━━ GIVEN DATA
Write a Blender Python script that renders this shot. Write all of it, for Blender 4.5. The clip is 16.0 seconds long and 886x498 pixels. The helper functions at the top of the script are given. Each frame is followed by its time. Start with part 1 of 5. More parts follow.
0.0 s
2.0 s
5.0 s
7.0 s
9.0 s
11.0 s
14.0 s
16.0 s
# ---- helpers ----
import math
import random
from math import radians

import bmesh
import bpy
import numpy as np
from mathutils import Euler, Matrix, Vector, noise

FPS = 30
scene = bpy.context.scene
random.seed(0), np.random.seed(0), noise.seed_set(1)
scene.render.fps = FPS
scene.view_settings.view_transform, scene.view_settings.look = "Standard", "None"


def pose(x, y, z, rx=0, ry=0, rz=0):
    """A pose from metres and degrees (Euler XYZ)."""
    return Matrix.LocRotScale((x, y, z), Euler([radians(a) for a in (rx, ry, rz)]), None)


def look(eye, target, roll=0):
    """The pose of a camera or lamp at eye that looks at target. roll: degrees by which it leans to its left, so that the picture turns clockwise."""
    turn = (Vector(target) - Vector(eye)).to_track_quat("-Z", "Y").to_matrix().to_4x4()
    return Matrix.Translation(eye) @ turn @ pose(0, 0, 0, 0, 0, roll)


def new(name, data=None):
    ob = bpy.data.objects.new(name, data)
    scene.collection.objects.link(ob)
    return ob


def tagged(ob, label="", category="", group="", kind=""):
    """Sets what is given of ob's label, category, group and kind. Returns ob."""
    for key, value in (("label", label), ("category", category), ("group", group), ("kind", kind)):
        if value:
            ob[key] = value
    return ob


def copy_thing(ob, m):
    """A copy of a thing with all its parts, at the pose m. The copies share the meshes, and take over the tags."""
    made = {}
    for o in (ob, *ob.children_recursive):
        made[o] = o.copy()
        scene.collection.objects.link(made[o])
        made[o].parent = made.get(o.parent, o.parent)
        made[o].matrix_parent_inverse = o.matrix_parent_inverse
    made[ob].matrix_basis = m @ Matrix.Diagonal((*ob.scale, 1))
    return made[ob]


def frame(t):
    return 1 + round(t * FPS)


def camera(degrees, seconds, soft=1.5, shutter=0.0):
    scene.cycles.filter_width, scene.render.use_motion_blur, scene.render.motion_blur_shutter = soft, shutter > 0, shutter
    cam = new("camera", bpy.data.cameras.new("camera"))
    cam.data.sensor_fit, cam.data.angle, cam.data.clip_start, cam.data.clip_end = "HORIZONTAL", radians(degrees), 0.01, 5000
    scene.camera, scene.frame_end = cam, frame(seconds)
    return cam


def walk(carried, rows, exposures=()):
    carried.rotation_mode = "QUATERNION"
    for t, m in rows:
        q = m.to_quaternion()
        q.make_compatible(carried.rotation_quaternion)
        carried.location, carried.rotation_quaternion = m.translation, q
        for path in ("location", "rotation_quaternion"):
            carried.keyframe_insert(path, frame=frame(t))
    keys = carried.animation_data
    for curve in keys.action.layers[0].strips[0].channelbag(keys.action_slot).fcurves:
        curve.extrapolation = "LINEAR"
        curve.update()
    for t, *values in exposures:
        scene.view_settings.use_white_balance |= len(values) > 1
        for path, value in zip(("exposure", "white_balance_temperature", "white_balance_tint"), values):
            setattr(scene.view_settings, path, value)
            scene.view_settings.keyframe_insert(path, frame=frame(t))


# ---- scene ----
━━━━
- [AIM]: Your task is to transcribe the line containing "scene.view_settings.keyframe_insert(path, frame=frame(t))" and every line after it, through the last line of the data, exactly as written and with nothing more.

- [RESULT BELOW]:
            scene.view_settings.keyframe_insert(path, frame=frame(t))


# ---- scene ----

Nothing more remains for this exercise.